…Больше всего, А<нтон> П<авлович> хвалил язык Лермонтова. «Я не знаю языка лучше, чем у Лермонтова, — говорил он не раз. — Я бы так сделал: взял его рассказ и разбирал бы, как разбирают в школах, по предложениям, по частям предложения… Так бы и учился писать».
<Чехов> любил разговоры о литературе. Говоря о ней, часто восхищался Мопассаном, Флобером, Толстым. Особенно часто он говорил именно о них да еще о «Тамани» Лермонтова.
Не могу понять, — говорил он, — как мог он, будучи мальчиком, сделать это! Вот бы написать такую вещь да еще водевиль хороший, тогда бы и умереть можно!

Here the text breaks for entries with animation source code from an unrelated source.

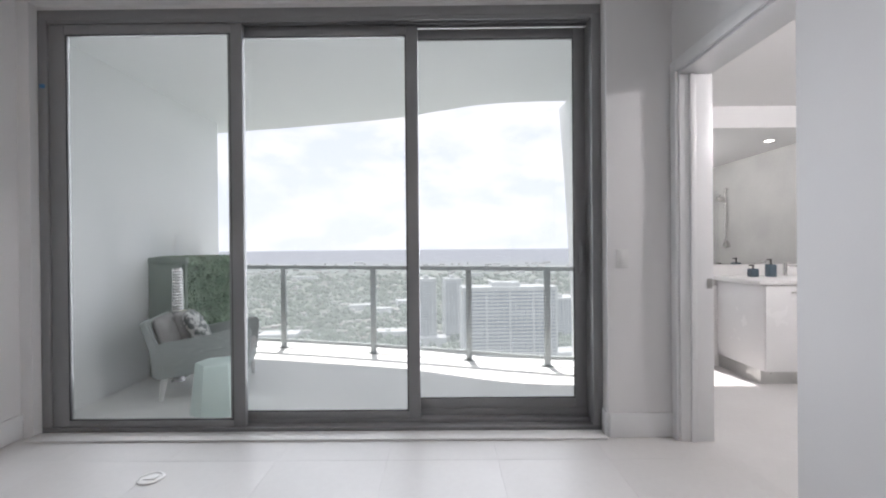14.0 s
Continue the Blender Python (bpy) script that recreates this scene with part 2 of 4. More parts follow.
M_RAIL = mat("grey_aluminium", (0.42, 0.45, 0.45), (0.38, 0.405, 0.41), rough=0.45, metal=0.2, scale=4, fine=160, bump=0.02)
M_PLASTIC = mat("white_plastic", (0.75, 0.75, 0.74), (0.72, 0.72, 0.71), rough=0.4, bump=0.0)

# ---- patterned materials ----
def nodes_of(m):
    return m.node_tree, m.node_tree.nodes["Principled BSDF"]


def ramp_node(t, stops, source):
    r = t.nodes.new("ShaderNodeValToRGB")
    e = r.color_ramp.elements
    while len(e) < len(stops):
        e.new(0.5)
    for k, (p, c) in enumerate(stops):
        e[k].position, e[k].color = p, (*c, 1)
    t.links.new(source, r.inputs["Fac"])
    return r.outputs["Color"]


def noise_node(t, scale, detail=5.0, rough=0.55, distort=0.0, vector=None):
    n = t.nodes.new("ShaderNodeTexNoise")
    n.inputs["Scale"].default_value, n.inputs["Detail"].default_value = scale, detail
    n.inputs["Roughness"].default_value, n.inputs["Distortion"].default_value = rough, distort
    if vector:
        t.links.new(vector, n.inputs["Vector"])
    return n


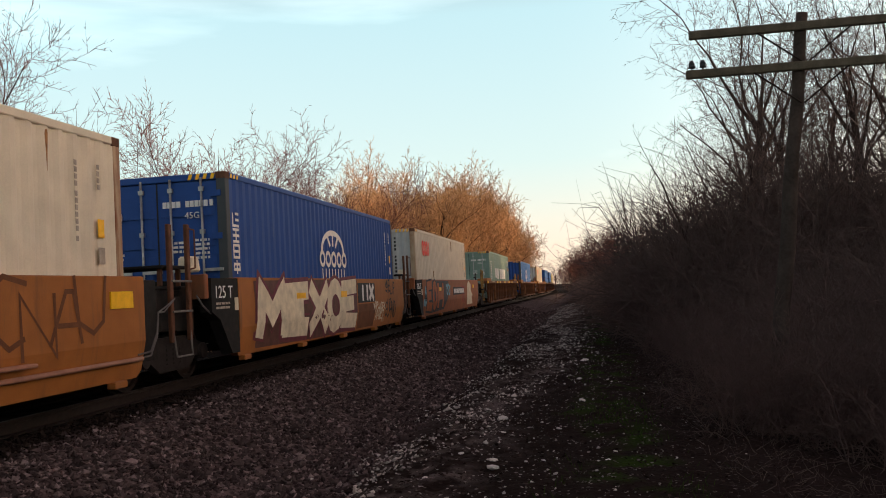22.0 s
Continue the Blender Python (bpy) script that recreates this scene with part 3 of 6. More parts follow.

…Да не-ет! — отмахиваясь от меня, как от табачного дыма, сердился Чехов. — Вы совсем не то цените в Горьком, что надо. А у него действительно есть прекрасные вещи. «На плотах», например. Помните? Плывут в тумане… ночью… по Волге… Чудесный рассказ! Во всей нашей литературе я знаю только еще один такой, это «Тамань» Лермонтова…
«Где тонко, там и рвется» написано в те времена, когда на лучших писателях было еще сильно заметно влияние Байрона и Лермонтова с его Печориным; Горский ведь тот же Печорин. Жидковатый и пошловатый, но всё же Печорин.
…Лермонтов-прозаик — это чудо, это то, к чему мы сейчас, через сто лет, должны стремиться, должны изучать лермонтовскую прозу, должны воспринимать ее как истоки великой русской прозаической литературы.
…Лермонтов в «Герое нашего времени», в пяти повестях: «Бэла», «Максим Максимыч», «Тамань», «Княжна Мери» и «Фаталист», связанных единым внутренним сюжетом — раскрытием образа Печорина, героя времени, продукта страшной эпохи, опустошенного, жестокого, ненужного человека, со скукой проходящего среди величественной природы и простых, прекрасных, чистых сердцем людей, — Лермонтов в пяти этих повестях раскрывает перед нами совершенство реального, мудрого, высокого по стилю и восхитительно благоуханного искусства.
Читаешь и чувствуешь: здесь всё — не больше и не меньше того, что нужно и как можно сказать. Это глубоко и человечно. Эту прозу мог создать только русский язык, вызванный гением к высшему творчеству. Из этой прозы — и Тургенев, и Гончаров, и Достоевский, и Лев Толстой, и Чехов. Вся великая река русского романа растекается из этого прозрачного источника, зачатого на снежных вершинах Кавказа.
И сейчас, когда прошло почти сто лет с тех пор, как были написаны и «Мцыри» и «Герой нашего времени», мы не можем без внутренней тревоги читать стихи и прозу этого юноши — «странствующего офицера, да еще с подорожной по казенной надобности».
Чудо, с которым мы соприкасаемся, в это время состоит в том, что простота их внешнего покрова скрывает так много смысла, за которым открываются для каждого какие-то его собственные глубочайшие, неповторимые ощущения, что невозможно не быть ими пораженным.
В чем тайна этой прозы, которую Чехов предлагал изучать, как разбирают в школах, — по предложениям, по частям предложения?
В чем тайна этого стиха, неровного по исполнению и по вдохновению, но всегда насыщенного лихорадочным огнем, энергией исступленного холода? Так блестели правдой боя зловещие клинки во мраке валерикского леса.
«Правда всегда была моей святыней» — однажды пылко написал Лермонтов среди строк официального документа.